Hasta bien entrado el siglo XX, la Catedral, en buena medida, fue una pequeña ciudad donde moraban clérigos y laicos adscritos al servicio del templo.
Es bien sabido cómo el organero Julián de la Orden y, un siglo después, el gran músico y organista Eduardo Ocón y Rivas obtuvieron permiso del Cabildo para vivir en la misma iglesia madre. A uno y otro, curiosamente, les movió el mismo deseo: estar cerca de los instrumentos que llegaron a ser referentes para sus almas de artistas. Ambos vivieron en las habitaciones de la torre, hoy ocupada por las instalaciones del Archivo Histórico, entre otras razones porque aceptaron detentar el cargo de campaneros de la Catedral.
Lo que es menos conocido es que, en uno de los habitáculos de los cubillos correspondientes a la portada de las Cadenas, estuvo aposentado un tiempo Emilio, hermano de Eduardo y reputado pintor especializado en marinas. El hecho de que se especializara en la restauración de vidrieras debió de ser el motivo de que viviera o dispusiera taller en la referida dependencia, en cuya terraza inmediata grabó en gran tamaño y con maestría su apellido: Ocón.

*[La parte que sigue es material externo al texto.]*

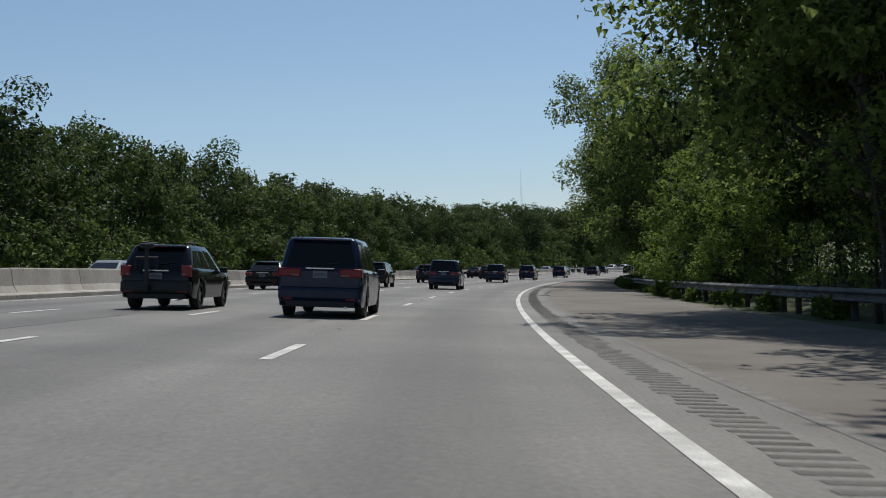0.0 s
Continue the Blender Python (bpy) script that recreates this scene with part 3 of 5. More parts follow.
# ---------- median: kerb ledge, concrete barrier in cast lengths ----------
ledge = new("median_kerb")
tagged(ledge, "low pale concrete kerb ledge along the median barrier", "kerb", kind="structure")
for i in range(46):
    s = -60 + i * 12.0
    sec = [(0.0, -0.1), (0.0, 0.13), (-0.04, 0.16), (-0.75, 0.18), (-0.75, -0.1)]
    verts = [spot(t, -11.45 + a, b) for t in (s + 0.01, s + 11.99) for a, b in sec]
    n = len(sec)
    raw("kerb_stone", verts, [(j, (j + 1) % n, n + (j + 1) % n, n + j) for j in range(n)] + [tuple(range(n)), tuple(range(2 * n - 1, n - 1, -1))], M["concrete"], ledge)
barrier = new("median_barrier")
tagged(barrier, "long weathered concrete median barrier in cast lengths", "barrier", kind="structure")
BR = random.Random(3)
for i in range(91):
    s = -60 + i * 6.1
    sec = [(-0.32, 0), (-0.32, 0.1), (-0.17, 0.34), (-0.1, 0.86), (-0.07, 0.9), (0.07, 0.9), (0.1, 0.86), (0.17, 0.34), (0.32, 0.1), (0.32, 0)]
    verts = []
    dz = BR.uniform(-0.012, 0.012)
    for t in (s + 0.02, s + 6.08):
        for a, b in sec:
            verts.append(spot(t, -12.35 + a, b + 0.05 + dz))
    n = len(sec)
    raw("barrier_length", verts, [(j, (j + 1) % n, n + (j + 1) % n, n + j) for j in range(n)] + [tuple(range(n)), tuple(range(2 * n - 1, n - 1, -1))], M["concrete"], barrier)


def sand_barrel():
    t = new("sand_barrel")
    bm = bmesh.new()
    rings = [(0.36, 0.0), (0.4, 0.05), (0.45, 0.7), (0.5, 0.74), (0.5, 0.8)]
    prev = None
    for r, z in rings:
        ring = [bm.verts.new((math.cos(a * math.pi / 8) * r, math.sin(a * math.pi / 8) * r, z)) for a in range(16)]
        if prev:
            for j in range(16):
                bm.faces.new((prev[j], prev[(j + 1) % 16], ring[(j + 1) % 16], ring[j]))
        prev = ring
    bm.faces.new(prev)
    part("tub", bm, M["tub"], t, smooth_it=True)
    bm = bmesh.new()
    bmesh.ops.create_cone(bm, cap_ends=True, segments=16, radius1=0.53, radius2=0.46, depth=0.08, matrix=Matrix.Translation((0, 0, 0.84)))
    part("lid", bm, M["pale"], t, "pale grey lid")
    return tagged(t, "dark green plastic barrel with pale lid beside the barrier", "barrel", group="barrels along the median")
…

Lamentablemente, por ignorancia, tan primoroso grafitti quedó enfoscado hace unos años. Lo que sí permanece es el vuelo de golondrinas que pintó en la cúpula del cubillo catedralicio, motivo muy en boga en las decoraciones de interiores en el siglo XIX y que pone una candorosa nota de color en estas estancias de piedra vista. Allí donde quienes tenían el privilegio de vivir acuñaron un dicho que decía: «Felices estamos de vivir cerca del santo cielo y lejos del mísero suelo».